What's more, there are fruits and other foods that aren't harmful at all to humans but will kill other animals, even other mammals, and even some which are harmless to some humans but lethal to others. Not all of them are even dangerous to the creatures they're dangerous to as a defense mechanism, a lot of it is just random traits appearing in the billions of species that have spawned and developed over the eons.
Anyway this is a tangent. There is a lot to mine in the realm of substances that effect humans strongly that might not do so for dwarves, and perhaps stuff that goes the other way.

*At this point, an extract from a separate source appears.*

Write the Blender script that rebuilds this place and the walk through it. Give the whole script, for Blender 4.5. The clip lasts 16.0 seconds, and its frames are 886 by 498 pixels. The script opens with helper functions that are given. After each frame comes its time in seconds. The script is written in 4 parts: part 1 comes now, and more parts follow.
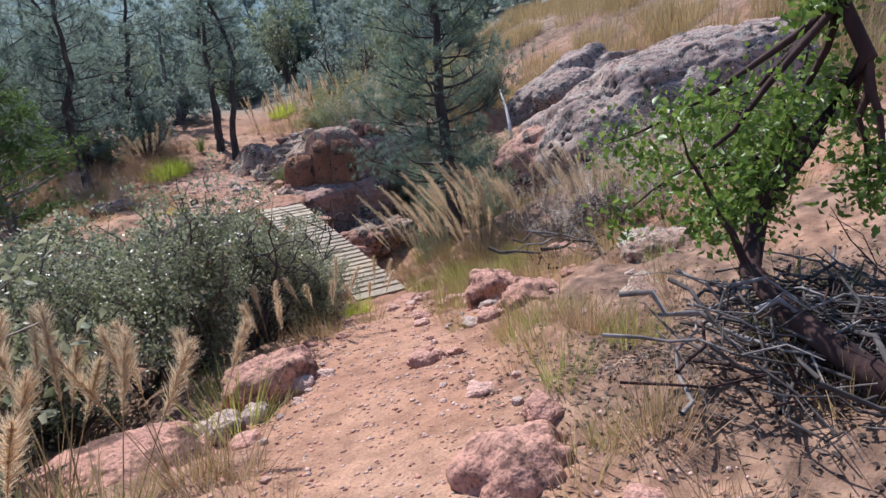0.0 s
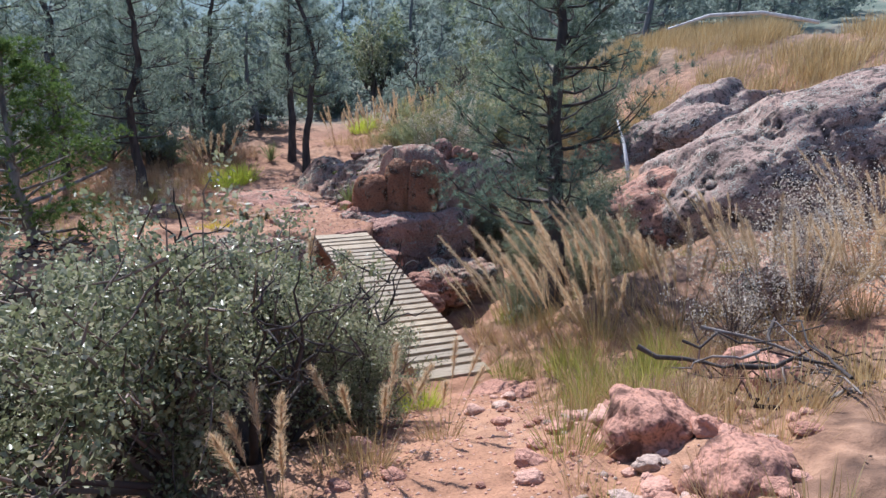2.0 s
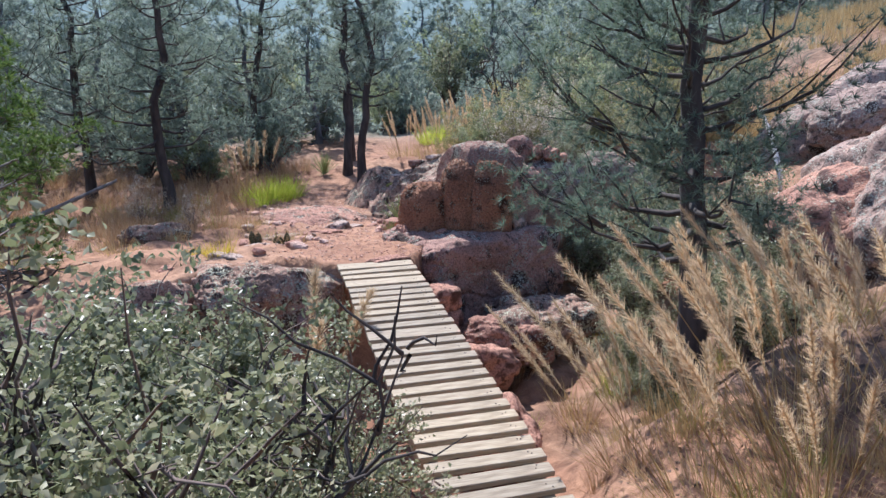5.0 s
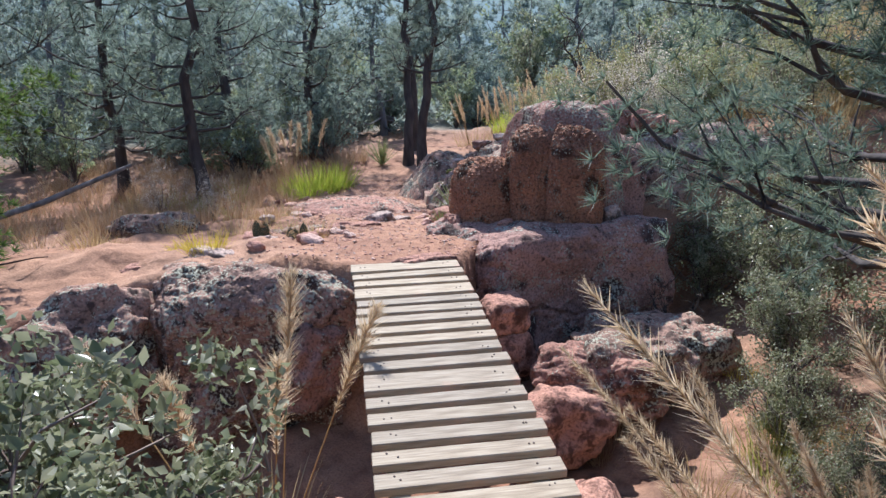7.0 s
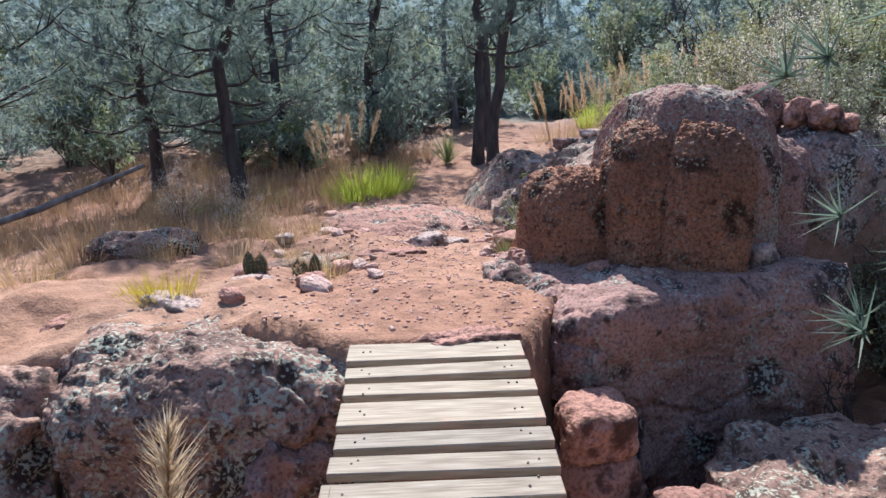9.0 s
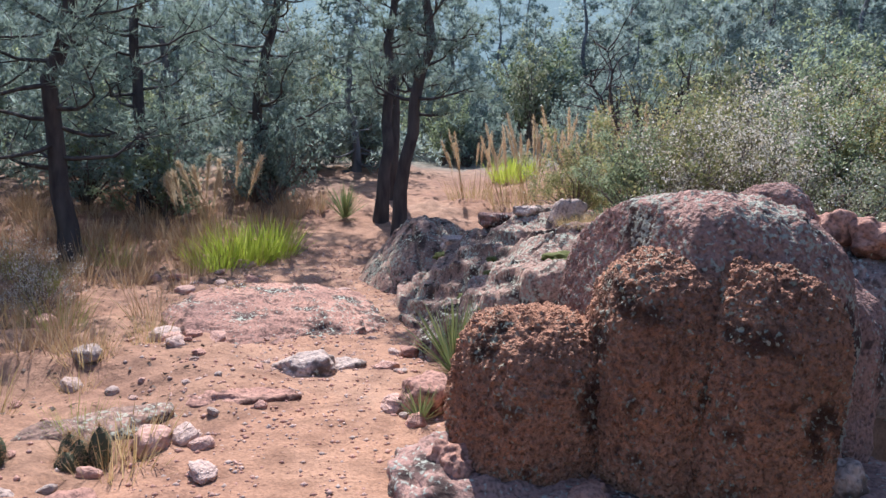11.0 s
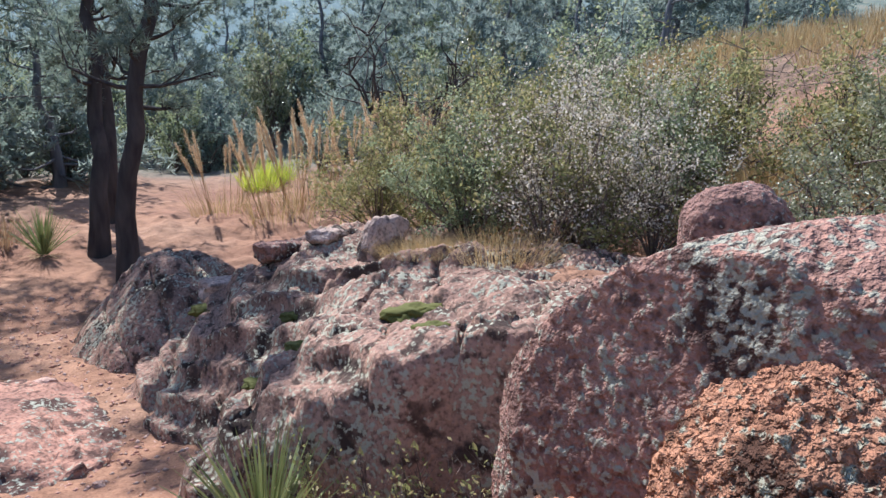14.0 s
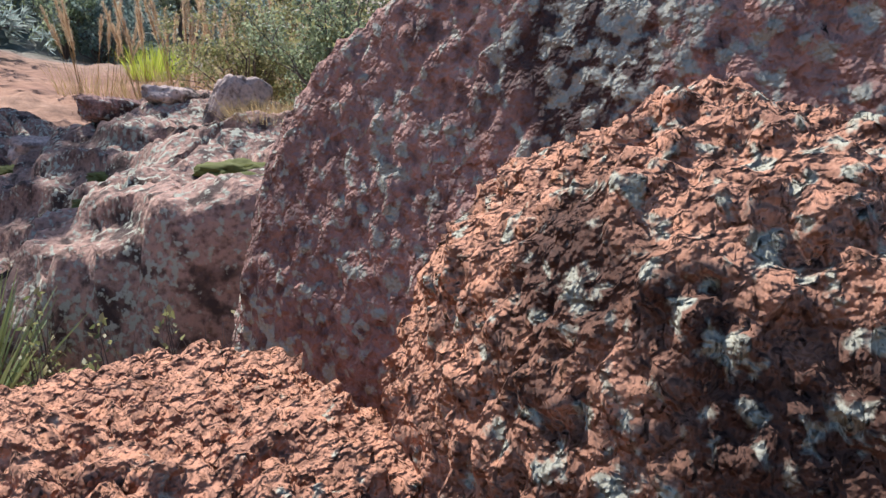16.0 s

For instance, if dwarves digest and gain nutritional value from things like moss and lichen and perhaps even fiber, what does that mean in terms of how easy it is for a dwarf to overeat, and in terms of how much
energy they get from their food? When a dwarf drinks bear, are they
eating from a nutritional standpoint? If so, does that mean that they
really need to work those calories off in order to stay healthy, and have a natural instinctive imperitive to physically exert themselves that takes rather a lot of work from a human perspective to get out of their system?
Just how many hours a week does a wealthy dwarf spend in the gym? Just how good at marathons are dwarves? Would it be appropriate to give them some sort of benefit against exhaustion or when spending hit dice? That could help keep them vigorous and tough in spite of +2 con becoming optional.